More demand, plummeting supply pushing used car prices higher in Canada

TORONTO - Increasing demand and plummeting supply have pushed used car prices in Canada steadily higher since last summer, a trend that is only expected to continue over the coming years, industry players say.

TORONTO - Increasing demand and plummeting supply have pushed used car prices in Canada steadily higher since last summer, a trend that is only expected to continue over the coming years, industry players say.

The business manager of an independent used-car dealership in Oshawa, Ont., said that he was able to buy a "decent," three-or four-year-old van at auction for $6,000 last year. The same van would cost him $7,000 today.

"For us as an independent, it's becoming difficult to purchase quality used vehicles," said William Smith of RER Automobiles.

"It's pretty simple: if there's less to go around, then you end up paying more for the same thing."

Several factors have combined in the last year or so to restrict supply in the used vehicle market, auto industry analyst Dennis DesRosiers said.

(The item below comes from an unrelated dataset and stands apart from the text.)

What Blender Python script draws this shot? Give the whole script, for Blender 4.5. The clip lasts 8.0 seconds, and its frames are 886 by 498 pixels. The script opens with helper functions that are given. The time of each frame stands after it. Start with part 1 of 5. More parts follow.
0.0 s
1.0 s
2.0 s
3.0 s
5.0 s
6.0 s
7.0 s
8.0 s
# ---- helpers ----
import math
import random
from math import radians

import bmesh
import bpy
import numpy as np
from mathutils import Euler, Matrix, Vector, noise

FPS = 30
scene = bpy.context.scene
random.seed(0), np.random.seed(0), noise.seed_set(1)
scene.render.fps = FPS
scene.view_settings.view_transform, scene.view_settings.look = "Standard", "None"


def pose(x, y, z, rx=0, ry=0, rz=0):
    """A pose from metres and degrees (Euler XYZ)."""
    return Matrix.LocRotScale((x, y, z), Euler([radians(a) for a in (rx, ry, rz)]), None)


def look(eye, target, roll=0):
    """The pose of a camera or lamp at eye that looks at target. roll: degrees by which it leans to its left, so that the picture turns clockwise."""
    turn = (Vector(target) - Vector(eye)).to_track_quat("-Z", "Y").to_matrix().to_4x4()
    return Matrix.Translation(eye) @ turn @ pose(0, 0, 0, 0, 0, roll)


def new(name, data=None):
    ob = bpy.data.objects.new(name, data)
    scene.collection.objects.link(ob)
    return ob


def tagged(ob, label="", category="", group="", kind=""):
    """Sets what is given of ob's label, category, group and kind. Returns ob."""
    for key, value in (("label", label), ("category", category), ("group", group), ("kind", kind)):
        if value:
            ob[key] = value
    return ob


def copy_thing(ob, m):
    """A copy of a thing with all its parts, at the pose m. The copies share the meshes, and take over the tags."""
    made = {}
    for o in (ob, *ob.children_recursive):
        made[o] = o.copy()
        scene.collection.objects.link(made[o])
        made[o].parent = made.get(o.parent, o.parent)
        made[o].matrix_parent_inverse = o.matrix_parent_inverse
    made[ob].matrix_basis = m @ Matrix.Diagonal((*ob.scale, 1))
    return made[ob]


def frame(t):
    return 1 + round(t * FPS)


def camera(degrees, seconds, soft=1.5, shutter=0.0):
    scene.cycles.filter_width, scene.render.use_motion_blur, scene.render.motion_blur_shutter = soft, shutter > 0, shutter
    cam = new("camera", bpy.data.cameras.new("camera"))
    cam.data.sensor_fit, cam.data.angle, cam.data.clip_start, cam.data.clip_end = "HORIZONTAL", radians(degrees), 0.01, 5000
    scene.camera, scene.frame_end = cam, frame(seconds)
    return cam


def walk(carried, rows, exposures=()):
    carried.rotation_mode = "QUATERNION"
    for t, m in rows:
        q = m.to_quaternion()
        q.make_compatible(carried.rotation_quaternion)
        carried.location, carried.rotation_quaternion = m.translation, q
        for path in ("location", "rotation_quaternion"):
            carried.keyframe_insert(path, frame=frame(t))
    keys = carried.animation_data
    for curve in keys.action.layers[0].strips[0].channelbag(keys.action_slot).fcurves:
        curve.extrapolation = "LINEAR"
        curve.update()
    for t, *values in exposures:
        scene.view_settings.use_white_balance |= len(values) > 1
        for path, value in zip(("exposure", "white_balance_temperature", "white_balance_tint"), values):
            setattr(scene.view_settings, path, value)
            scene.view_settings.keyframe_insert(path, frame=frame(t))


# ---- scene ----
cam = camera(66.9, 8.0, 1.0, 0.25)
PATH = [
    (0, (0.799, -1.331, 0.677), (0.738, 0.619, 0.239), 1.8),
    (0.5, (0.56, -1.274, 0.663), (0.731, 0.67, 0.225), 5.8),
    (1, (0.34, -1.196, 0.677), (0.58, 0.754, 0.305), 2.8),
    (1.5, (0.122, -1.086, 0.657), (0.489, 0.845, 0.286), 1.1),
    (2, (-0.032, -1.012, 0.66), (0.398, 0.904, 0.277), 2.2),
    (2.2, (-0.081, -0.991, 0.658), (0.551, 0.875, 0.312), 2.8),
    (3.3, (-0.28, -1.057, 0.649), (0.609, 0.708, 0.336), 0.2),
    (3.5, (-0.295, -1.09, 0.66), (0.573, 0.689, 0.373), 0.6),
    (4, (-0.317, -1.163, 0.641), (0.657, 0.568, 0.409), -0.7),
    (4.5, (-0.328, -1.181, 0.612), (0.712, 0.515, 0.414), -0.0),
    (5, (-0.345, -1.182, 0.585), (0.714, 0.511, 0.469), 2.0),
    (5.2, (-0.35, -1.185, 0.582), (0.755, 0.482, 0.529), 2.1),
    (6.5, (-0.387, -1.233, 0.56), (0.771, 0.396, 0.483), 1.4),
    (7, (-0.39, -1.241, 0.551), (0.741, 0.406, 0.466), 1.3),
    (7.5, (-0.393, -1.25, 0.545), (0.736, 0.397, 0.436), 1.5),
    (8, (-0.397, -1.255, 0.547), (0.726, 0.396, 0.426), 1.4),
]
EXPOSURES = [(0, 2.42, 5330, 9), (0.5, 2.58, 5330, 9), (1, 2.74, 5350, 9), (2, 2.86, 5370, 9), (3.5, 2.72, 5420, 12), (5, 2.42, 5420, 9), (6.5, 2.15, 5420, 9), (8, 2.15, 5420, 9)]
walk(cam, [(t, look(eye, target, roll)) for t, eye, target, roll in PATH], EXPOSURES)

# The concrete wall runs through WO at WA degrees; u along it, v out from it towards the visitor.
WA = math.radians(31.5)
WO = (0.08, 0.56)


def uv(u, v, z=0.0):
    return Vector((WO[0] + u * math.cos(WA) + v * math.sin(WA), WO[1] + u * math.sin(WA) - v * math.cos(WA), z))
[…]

Fleet sales - which are primarily made to car rental agencies, but include fleets of vehicles used by businesses and government - began to fall over the last couple years as the rental market softened, said DesRosiers, president of DesRosiers Automotive Consultants.

In the past, a rental agency would get rid of their cars after three or four months, auctioning them off to dealerships who would in turn sell them to the public. Today, rental agencies tend to keep their cars for a year or even longer before auctioning them off, which has slowed down an important supply of used vehicles.

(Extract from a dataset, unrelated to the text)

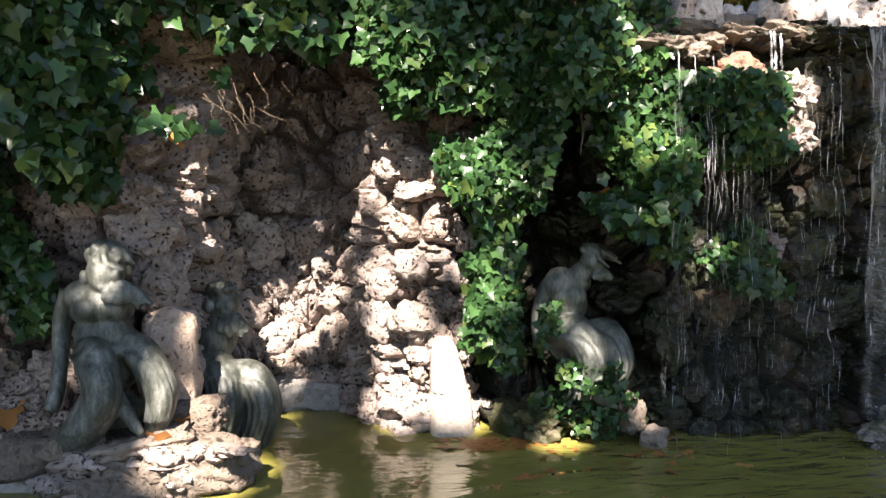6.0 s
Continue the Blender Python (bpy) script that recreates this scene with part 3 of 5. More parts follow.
def bank_wall():
    """Low wall of tufa rubble round the far side of the pond."""
    wall = thing("wall_bank", (0, 0, 0), "low irregular wall of pitted limestone rubble round the pond", "stone wall", kind="structure")
    bm = bmesh.new()
    ring = []
    s = 0.0
    while (p := bank_line(s)):
        x, y, a = p
        nx, ny = -math.sin(radians(a)), math.cos(radians(a))
        h = 0.86 + 0.08 * noise.noise((s * 0.8, 3, 0))
        ring.append([bm.verts.new((x + nx * d, y + ny * d, z)) for d, z in ((0.22, -0.5), (0.26, 0.3), (0.34, h - 0.05), (0.75, h - 0.05), (0.85, -0.2))])
        s += 0.35
    for a, b in zip(ring, ring[1:]):
        for k in range(4):
            bm.faces.new((a[k], b[k], b[k + 1], a[k + 1]))
    part("core", bm, M_mortar, wall, "grey mortar between the stones")
    rows, rows_near = [], []
    s, count = 0.0, 0
    while (p := bank_line(s)):
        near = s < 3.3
        step = rnd.uniform(0.08, 0.15) if near else rnd.uniform(0.14, 0.32)
        x, y, a = p
        nx, ny = -math.sin(radians(a)), math.cos(radians(a))
        z = 0.08
        tall = 0.98 + 0.14 * noise.noise((s * 1.3, 0, 0))
        slabs = s > 9.0
        while z < (0.42 if slabs else tall):
            h = rnd.uniform(0.07, 0.14) if near else rnd.uniform(0.12, 0.28)
            off = rnd.uniform(-0.03, 0.08) + 0.12 * z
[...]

Another key supply of used vehicles virtually disappeared this year when credit markets froze, making it very difficult for consumers to lease new vehicles. Ordinarily, once a lease is up, the car will be auctioned off into the used market in much the same way as fleet vehicles.

DesRosiers cautioned that the full impact of this lack of supply won't be felt for another two or three years.

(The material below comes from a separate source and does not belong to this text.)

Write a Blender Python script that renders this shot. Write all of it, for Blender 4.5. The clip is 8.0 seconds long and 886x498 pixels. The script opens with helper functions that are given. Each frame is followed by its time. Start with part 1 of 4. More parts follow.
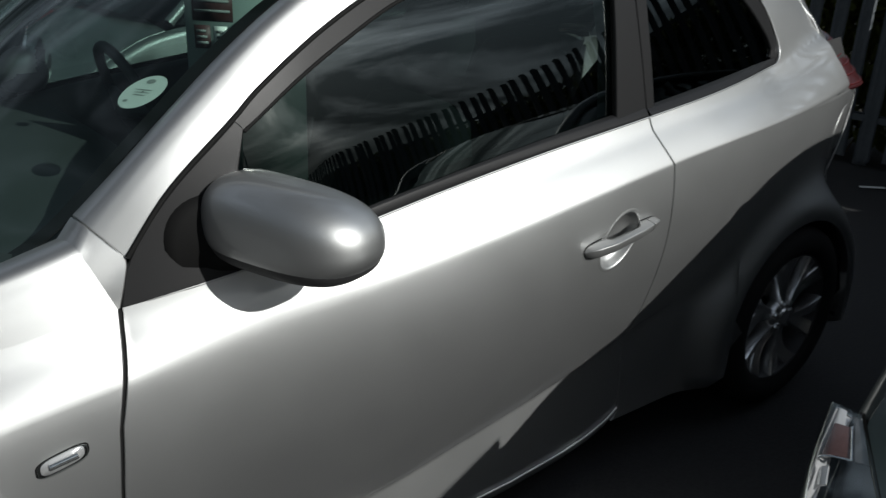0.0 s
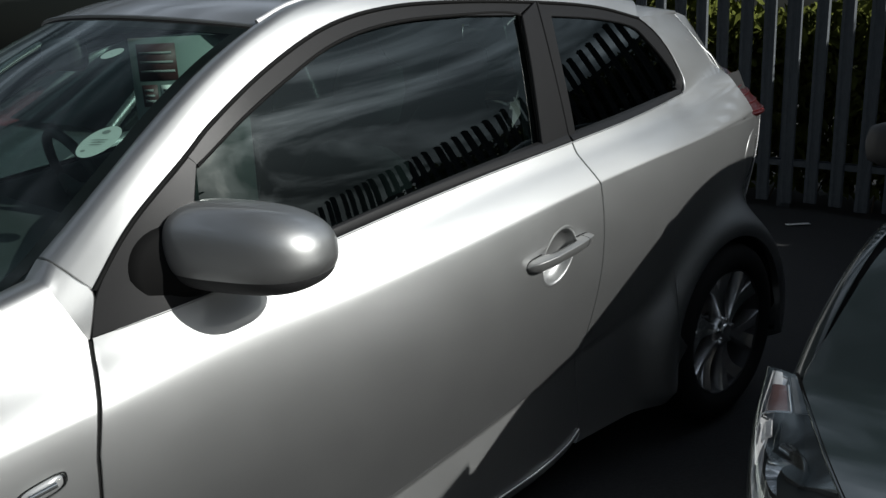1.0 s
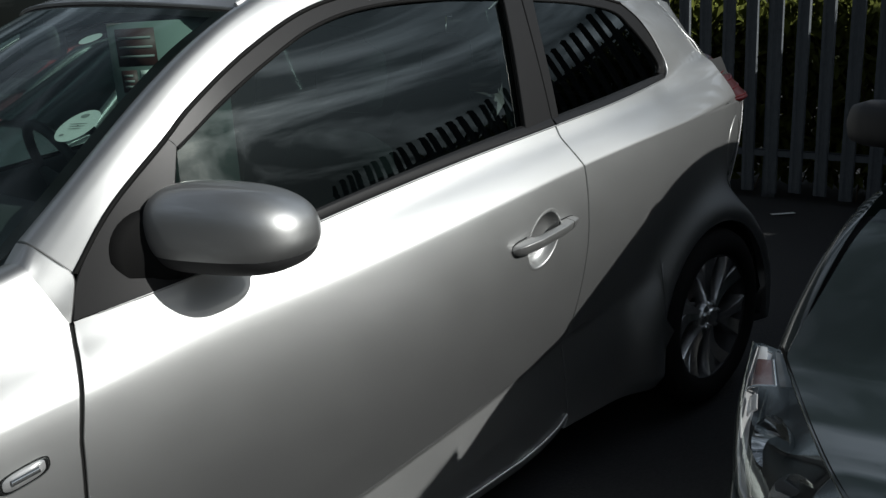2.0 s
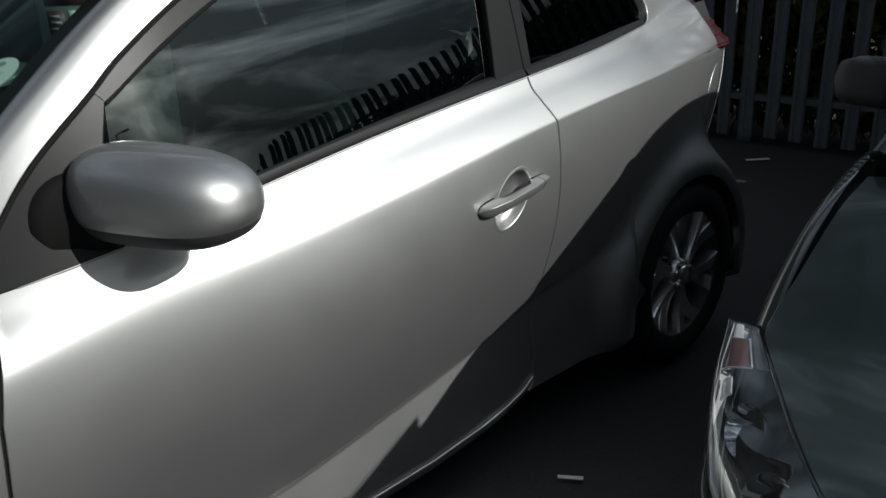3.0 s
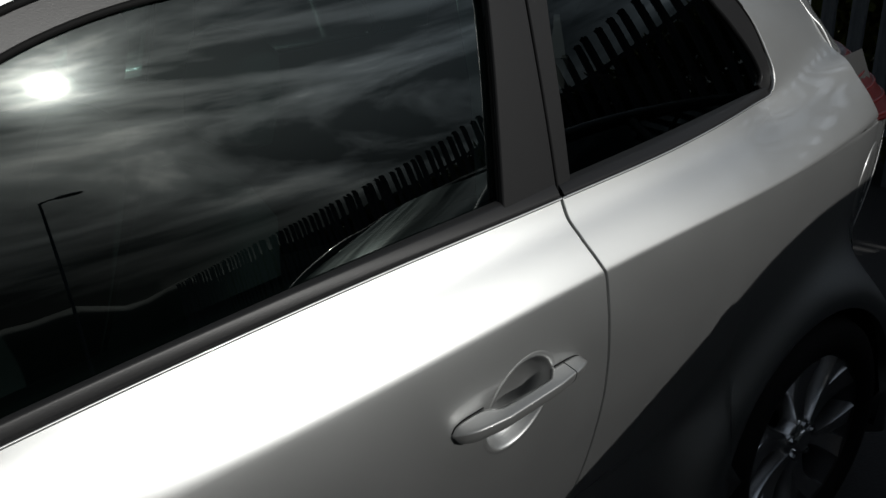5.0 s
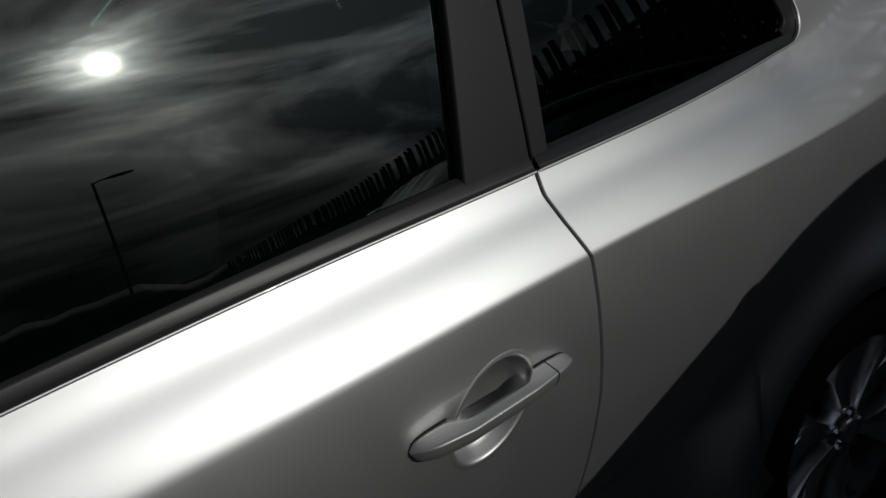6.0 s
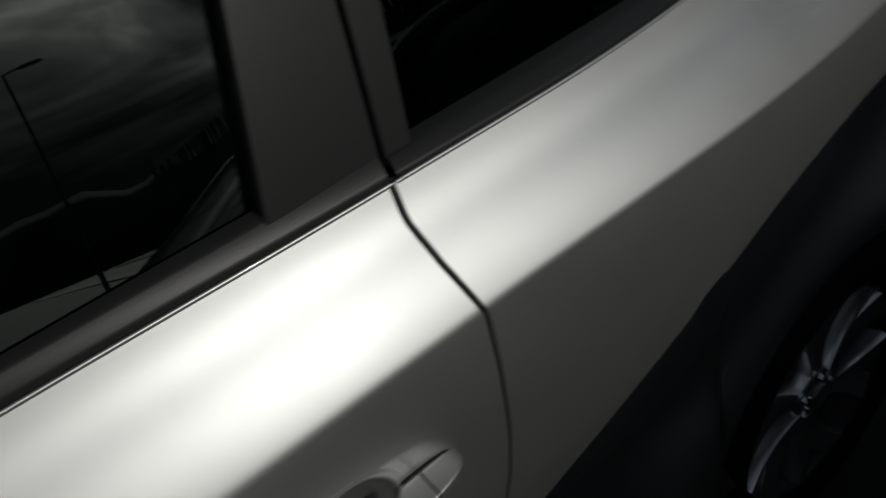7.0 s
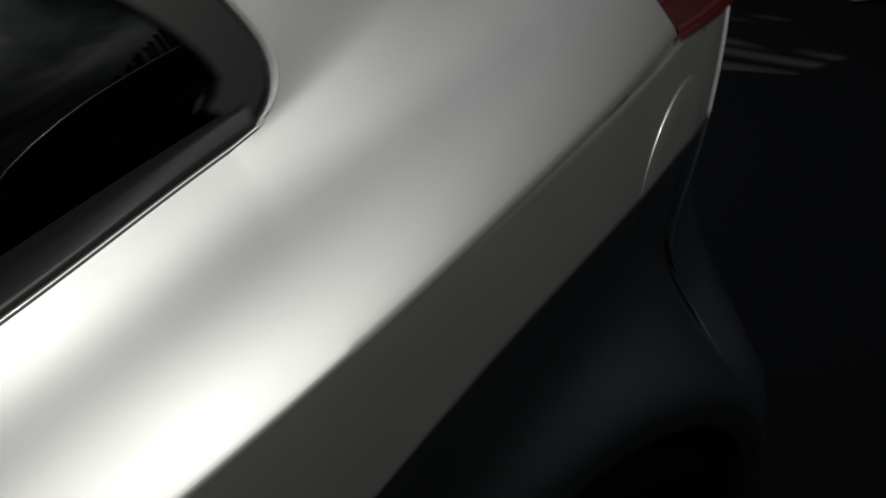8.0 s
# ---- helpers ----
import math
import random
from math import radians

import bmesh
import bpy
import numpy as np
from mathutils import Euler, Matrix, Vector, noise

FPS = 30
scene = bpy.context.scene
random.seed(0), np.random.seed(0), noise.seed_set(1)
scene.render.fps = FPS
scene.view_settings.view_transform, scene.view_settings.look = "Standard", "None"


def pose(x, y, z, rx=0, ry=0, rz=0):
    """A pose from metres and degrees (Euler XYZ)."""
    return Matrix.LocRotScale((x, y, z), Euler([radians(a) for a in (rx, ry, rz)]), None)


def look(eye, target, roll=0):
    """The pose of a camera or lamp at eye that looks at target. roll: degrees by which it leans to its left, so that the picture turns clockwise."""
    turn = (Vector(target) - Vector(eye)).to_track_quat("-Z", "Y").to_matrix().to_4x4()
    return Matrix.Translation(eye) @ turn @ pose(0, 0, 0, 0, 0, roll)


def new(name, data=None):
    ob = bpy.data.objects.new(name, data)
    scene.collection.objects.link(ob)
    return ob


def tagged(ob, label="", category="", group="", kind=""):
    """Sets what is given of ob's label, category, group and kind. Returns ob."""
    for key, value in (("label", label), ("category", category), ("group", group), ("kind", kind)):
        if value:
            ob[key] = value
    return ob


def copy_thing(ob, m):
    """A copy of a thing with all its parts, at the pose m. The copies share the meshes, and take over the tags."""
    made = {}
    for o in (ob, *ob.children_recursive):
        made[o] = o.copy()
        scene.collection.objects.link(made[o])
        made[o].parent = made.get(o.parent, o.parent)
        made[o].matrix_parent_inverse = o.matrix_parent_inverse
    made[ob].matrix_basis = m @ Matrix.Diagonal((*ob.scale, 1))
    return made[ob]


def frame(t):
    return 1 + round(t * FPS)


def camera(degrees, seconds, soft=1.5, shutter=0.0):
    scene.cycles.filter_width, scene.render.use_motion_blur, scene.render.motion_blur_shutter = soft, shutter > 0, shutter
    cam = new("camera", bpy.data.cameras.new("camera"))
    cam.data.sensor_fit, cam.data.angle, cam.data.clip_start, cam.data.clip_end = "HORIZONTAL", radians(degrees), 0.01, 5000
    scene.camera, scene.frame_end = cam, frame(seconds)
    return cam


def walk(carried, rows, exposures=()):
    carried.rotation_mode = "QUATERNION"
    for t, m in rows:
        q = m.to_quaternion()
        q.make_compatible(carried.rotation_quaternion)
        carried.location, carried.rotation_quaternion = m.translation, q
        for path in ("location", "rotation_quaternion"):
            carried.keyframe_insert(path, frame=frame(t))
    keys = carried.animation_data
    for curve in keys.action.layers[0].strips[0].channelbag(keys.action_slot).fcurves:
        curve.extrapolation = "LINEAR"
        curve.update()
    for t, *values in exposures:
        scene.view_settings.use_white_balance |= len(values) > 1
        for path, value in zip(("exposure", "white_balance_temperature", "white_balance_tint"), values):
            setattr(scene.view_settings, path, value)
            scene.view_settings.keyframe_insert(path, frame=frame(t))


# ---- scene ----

cam = camera(56.0, 8.0, soft=1.4, shutter=0.3)
PATH = [
    (0, (0.206, -1.183, 1.528), (1.358, 0.272, 0.784), 2.2),
    (0.5, (0.130, -1.224, 1.531), (1.408, 0.165, 0.871), 1.6),
    (1, (0.109, -1.309, 1.397), (1.399, 0.130, 0.884), -2.7),
    (2.3, (0.112, -1.319, 1.356), (1.426, 0.098, 0.840), -3.5),
    (2.5, (0.134, -1.315, 1.360), (1.447, 0.092, 0.815), -3.4),
    (3, (0.225, -1.236, 1.387), (1.544, 0.109, 0.715), -2.1),
    (3.5, (0.407, -1.053, 1.378), (1.694, 0.263, 0.594), -1.4),
    (4, (0.674, -1.022, 1.398), (1.848, 0.451, 0.724), -3.4),
    (4.5, (0.833, -0.885, 1.468), (1.989, 0.599, 0.789), -0.8),
    (6, (1.165, -0.726, 1.411), (2.160, 0.840, 0.666), -4.5),
    (6.5, (1.249, -0.676, 1.372), (2.200, 0.911, 0.612), -5.9),
    (7, (1.517, -0.413, 1.404), (2.501, 0.948, 0.319), -5.5),
    (7.2, (1.611, -0.374, 1.397), (2.715, 0.860, 0.274), -4.2),
    (7.5, (1.809, -0.344, 1.410), (2.983, 0.730, 0.199), -2.7),
    (7.8, (2.039, -0.328, 1.402), (3.160, 0.834, 0.221), -6.6),
    (8, (2.276, -0.325, 1.422), (3.187, 0.984, 0.214), -8.7),
]
EXPOSURES = [(0.0, 0.0, 6420, 7), (2.5, -0.05, 6430, 7), (3.5, 0.05, 6440, 7), (4.0, -0.12, 6460, 8), (4.5, -0.33, 6480, 8), (6.0, -1.18, 6470, 8), (6.5, -1.22, 6490, 8), (7.0, -1.52, 6580, 7), (7.5, -1.56, 6600, 7), (8.0, -1.52, 6620, 7)]
walk(cam, [(t, look(eye, target, roll)) for t, eye, target, roll in PATH], EXPOSURES)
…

"We're only at the earliest stages," he said. "It's going to get a lot worse."

A third factor affecting used vehicle prices is demand. Price-conscious and recession-weary buyers, made even more cautious by the struggles of troubled automakers like General Motors and Chrysler, are increasingly turning to used cars rather than new.

According to used-vehicle consulting firm Manheim Consulting, used vehicle sales by dealerships in the U.S. increased by 3.4 per cent in July compared to a year earlier. Meanwhile, ADESA Analytical Services found wholesale used vehicle prices increased by 7.3 per cent in the same time period.

DesRosiers said it's safe to assume the Canadian trends are similar.

He estimated that the supply of off-lease and off-fleet vehicles will drop by 40 to 50 per cent over the next two to three years, pushing the price of newer used vehicles with relatively low mileage up by five to 10 per cent.

All of these factors are forcing consumers to shop around for the best deal they can get.

Dan Simmons, 25, of Pickering, Ont., turned to online classified service Craigslist when he wanted to buy a cheap used car for a cross-country road trip.

He found a 1998 Buick LeSabre with 150,000 kilometres for $1,200 and had purchased it, licensed it and certified it within 24 hours of contacting the seller.

Meanwhile, Meredith McLennan, 26, of Edmonton said she needed to replace her old car after it was rear-ended, but spent some time shopping around first.

McLennan ended up paying $17,000 for a 2007 Mazda3 sport hatchback with 40,000 kilometres at a dealership. She said she's confident she got a good price because of the research she did using online classified sites like Craigslist, Kijiji and Auto Trader.

"I decided to go with a used car because I wanted a car that was relatively new, but affordable," she said.

"I shopped around and looked at some comparables, and I think I got a good deal."

Scott Neil, director of marketing at Auto Trader, said traffic to independent automotive sites like his increased by eight per cent between July 2008 and July 2009.

While Auto Trader sells both new and used cars, he said the majority of the traffic increase has been people looking at used cars.

He said this trend isn't going to change any time soon, with the used vehicle market expected to grow by about 10 per cent between now and 2011.

One other factor affecting the growing popularity of used cars is the fact that the quality of newer cars has improved substantially over the last 10 years or so. In the 1970s, a vehicle tended to last for about 170,000 kilometres. Today, this has increased to 277,000 kilometres and will grow in the next decade to 320,000 kilometres, according to DesRosiers.

"One of the biggest issues with used vehicles historically is that there was a discomfort buying used vehicles because consumers were worrying about buying someone else's problem," DesRosiers said.

"Today, that's much less of an issue, particularly with a vehicle under seven or eight years old."

DesRosiers said that while the average vehicle used to see two or three owners before it was scrapped, today that has increased to four or five.

Because of this, used vehicles will continue to account for a growing percentage of vehicle sales, DesRosiers said - potentially as high as 70 per cent of total Canadian sales by 2013.